Exercise aim =
Your task is to retype each line of the data below exactly.

Material =
▼▼▼

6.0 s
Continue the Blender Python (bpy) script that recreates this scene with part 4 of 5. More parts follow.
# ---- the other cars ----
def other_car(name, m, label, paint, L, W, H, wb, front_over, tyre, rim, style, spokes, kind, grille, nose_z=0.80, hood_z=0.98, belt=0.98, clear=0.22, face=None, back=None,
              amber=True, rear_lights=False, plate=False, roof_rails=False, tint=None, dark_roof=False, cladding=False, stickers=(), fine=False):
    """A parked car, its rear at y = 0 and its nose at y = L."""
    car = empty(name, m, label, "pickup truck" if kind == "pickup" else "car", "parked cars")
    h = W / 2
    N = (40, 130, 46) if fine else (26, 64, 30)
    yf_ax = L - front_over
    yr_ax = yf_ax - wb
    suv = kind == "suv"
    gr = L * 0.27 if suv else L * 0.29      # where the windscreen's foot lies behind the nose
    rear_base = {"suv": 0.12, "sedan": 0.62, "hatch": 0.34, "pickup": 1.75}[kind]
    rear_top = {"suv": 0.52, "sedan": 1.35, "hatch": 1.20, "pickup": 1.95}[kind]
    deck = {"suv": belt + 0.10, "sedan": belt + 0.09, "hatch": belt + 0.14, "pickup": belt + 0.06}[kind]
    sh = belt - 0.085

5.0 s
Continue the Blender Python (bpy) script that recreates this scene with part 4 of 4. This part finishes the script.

▲▲▲

Output for this task =
6.0 s
Continue the Blender Python (bpy) script that recreates this scene with part 4 of 5. More parts follow.
# ---- the other cars ----
def other_car(name, m, label, paint, L, W, H, wb, front_over, tyre, rim, style, spokes, kind, grille, nose_z=0.80, hood_z=0.98, belt=0.98, clear=0.22, face=None, back=None,
              amber=True, rear_lights=False, plate=False, roof_rails=False, tint=None, dark_roof=False, cladding=False, stickers=(), fine=False):
    """A parked car, its rear at y = 0 and its nose at y = L."""
    car = empty(name, m, label, "pickup truck" if kind == "pickup" else "car", "parked cars")
    h = W / 2
    N = (40, 130, 46) if fine else (26, 64, 30)
    yf_ax = L - front_over
    yr_ax = yf_ax - wb
    suv = kind == "suv"
    gr = L * 0.27 if suv else L * 0.29      # where the windscreen's foot lies behind the nose
    rear_base = {"suv": 0.12, "sedan": 0.62, "hatch": 0.34, "pickup": 1.75}[kind]
    rear_top = {"suv": 0.52, "sedan": 1.35, "hatch": 1.20, "pickup": 1.95}[kind]
    deck = {"suv": belt + 0.10, "sedan": belt + 0.09, "hatch": belt + 0.14, "pickup": belt + 0.06}[kind]
    sh = belt - 0.085

5.0 s
Continue the Blender Python (bpy) script that recreates this scene with part 4 of 4. This part finishes the script.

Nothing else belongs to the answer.